(WRITTEN REQUEST)
How many of the lines here include "part"? Answer with a single number.

(STORED DATA)

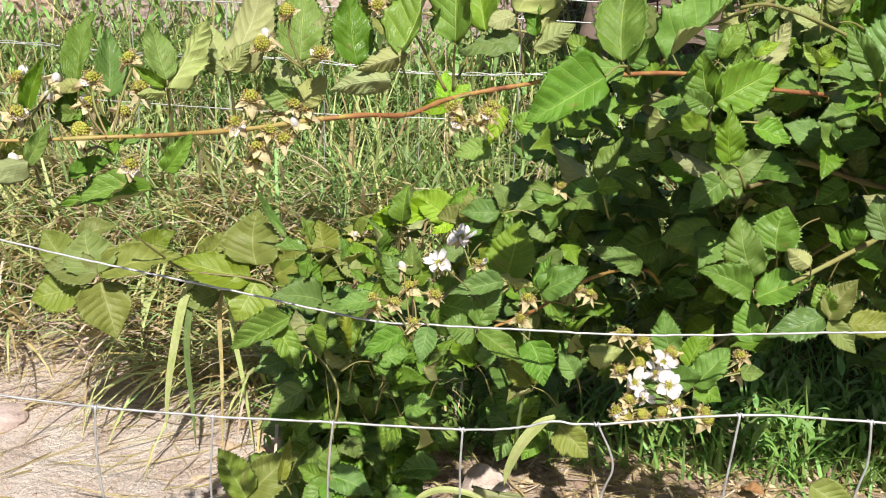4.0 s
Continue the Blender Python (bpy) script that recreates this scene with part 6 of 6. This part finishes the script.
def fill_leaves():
    """The crowd of leaves inside the bush, seen in its own shade between the outer ones; more are added out of view to
    shade the bank.
    """
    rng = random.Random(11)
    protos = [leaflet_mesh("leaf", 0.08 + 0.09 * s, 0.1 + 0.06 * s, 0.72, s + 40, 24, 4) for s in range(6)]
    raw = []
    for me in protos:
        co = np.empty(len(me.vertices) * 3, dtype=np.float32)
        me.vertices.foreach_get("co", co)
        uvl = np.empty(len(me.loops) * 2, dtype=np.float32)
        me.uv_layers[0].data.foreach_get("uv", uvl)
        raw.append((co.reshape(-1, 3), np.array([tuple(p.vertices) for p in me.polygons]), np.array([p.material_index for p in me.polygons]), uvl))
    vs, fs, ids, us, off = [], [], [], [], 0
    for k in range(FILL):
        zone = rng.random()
        if k % 9 == 0:                      # its flank, added out of view to shade the bank behind
            x, y, zone = rng.uniform(1.3, 1.75), rng.uniform(1.95, 2.3), 0.95
            z = rng.uniform(0.6, 1.5)
        elif k % 9 == 5:                    # unseen high shoots, added above the view to shade that bank
            x, y, zone = rng.uniform(1.2, 2.1), rng.uniform(2.35, 2.95), 0.95
            z = rng.uniform(1.50, 1.72)
        elif k % 9 == 3:                    # its back, added over the foot of the bank to darken it
            x, y, zone = rng.uniform(0.7, 2.0), rng.uniform(2.35, 2.85), 0.95
            z = rng.uniform(0.35, 0.92)
        elif zone < 0.56:                   # heart of the bush
            x, y = rng.uniform(0.06, 1.5), rng.uniform(1.8, 2.12)
            z = rng.uniform(0.25, 0.9) - 0.35 * max(0, 0.45 - x)
        elif zone < 0.88:                   # its crown
            x, y = rng.uniform(0.38, 1.5), rng.uniform(1.45, 1.85)
            z = rng.uniform(0.72, 1.02) + 0.10 * (y - 1.5)
        else:                               # low shoots at its foot
            x, y = rng.uniform(-0.36, -0.10), rng.uniform(1.6, 1.95)
            z = rng.uniform(0.06, 0.50)
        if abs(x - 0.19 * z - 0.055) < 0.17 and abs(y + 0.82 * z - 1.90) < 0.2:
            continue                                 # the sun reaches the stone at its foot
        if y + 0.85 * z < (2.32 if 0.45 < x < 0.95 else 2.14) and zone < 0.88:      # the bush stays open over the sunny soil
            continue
        yaw = rng.uniform(0, 6.28)
        size = rng.uniform(0.075, 0.12)
        for q in range(3):
            a = yaw + (q - 1) * 1.25
            d = Vector((math.cos(a), math.sin(a), rng.uniform(-.5, .35))).normalized()
            b = Vector((x, y, z))
            n = Vector((rng.uniform(-.8, .5), rng.uniform(-1.6, -.2), 0.9))
            m = np.array(leaflet_pose(b + d * 0.012, b + d * size * (1.15 if q == 1 else 1), n, size * rng.uniform(0.6, 0.75)))
            co, f, i, uvl = raw[rng.randrange(len(raw))]
            vs.append(co @ m[:3, :3].T + m[:3, 3])
            fs.append(f + off)
            ids.append(i)
            us.append(uvl)
            off += len(co)
    me = bpy.data.meshes.new("inner_leaves")
    me.from_pydata(np.concatenate(vs).tolist(), [], np.concatenate(fs).tolist())
    me.materials.append(LEAF_UP)
    me.materials.append(LEAF_DOWN)
    me.polygons.foreach_set("material_index", np.concatenate(ids).astype(np.int32))
    me.polygons.foreach_set("use_smooth", np.ones(len(me.polygons), dtype=bool))
    me.uv_layers.new(name="UVMap").data.foreach_set("uv", np.concatenate(us))
    me.update()
    ob = part("inner_leaves", me, bush)
    tagged(ob, "crowded shaded leaves inside the bush, with unseen leaves added to shade the bank", kind="stuff")


# canes added to carry the unseen leaves that shade the bank
for k, tip in enumerate(((2.1, 2.9, 1.60), (1.6, 2.85, 1.62), (2.0, 2.4, 1.58))):
    cane(bush, [tip, (0.5 * tip[0] + 0.6, 0.5 * tip[1] + 1.25, 1.66), (1.15, 2.45, 1.5), (1.08, 2.35, 1.2), (1.2, 2.3, 0.8), (1.35, 2.2, 0.3)], 0.004, CANE_RED, seed=70 + k)
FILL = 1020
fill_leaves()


# ---- grass, straw, litter ----
def blades(name, count, where, height, width, lean, mats, label, category, seed, segs=4, droop=1.0, lift=0.0, flat=False, aim=None, leafy=False, spread=0.45):
    """Many narrow blades as one mesh: where(rng) gives a foot, or None."""
    rng = random.Random(seed)
    verts, faces, idx = [], [], []
    made = 0
    while made < count:
        p = where(rng)
        if p is None:
            continue
        made += 1
        x, y = p
        base = Vector((x, y, ground_z(x, y) - 0.005 + lift * rng.random()))
        h = height[0] + (height[1] - height[0]) * rng.random() ** 1.6
        w = rng.uniform(*width) / 2
        a = rng.uniform(0, 6.283) if aim is None else rng.gauss(aim, spread)
        d = Vector((math.cos(a), math.sin(a), 0))
        side = Vector((-d.y, d.x, 0))
        side = (side + d * rng.uniform(-.5, .5)).normalized()
        bend = rng.uniform(*lean)
        o = len(verts)
        q = base.copy()
        ang = 1.5 + rng.uniform(-.08, .06) if flat else bend * 0.25
        swing = rng.uniform(-.25, .25)
        for s in range(segs + 1):
            u = s / segs
            ww = (w * math.sin(math.pi * min(1.0, 0.06 + 0.94 * u)) ** 0.8 if leafy else w * (1 - u ** 1.8)) + 0.0002
            verts.append(q - side * ww)
            verts.append(q + side * ww)
            ang = ang if flat else min(ang + bend * droop / segs, 2.6)
            d = (d + side * swing / segs).normalized()
            q = q + (d * math.sin(ang) + Vector((0, 0, 1)) * math.cos(ang)) * (h / segs)
        m = 0 if len(mats) == 1 or rng.random() < 0.6 else rng.randrange(1, len(mats))
        for s in range(segs):
            k = o + 2 * s
            faces.append((k, k + 1, k + 3, k + 2))
            idx.append(m)
    ob = new(name, mesh_of(name, verts, faces, mats, idx))
    return tagged(ob, label, category, kind="stuff")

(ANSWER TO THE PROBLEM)
2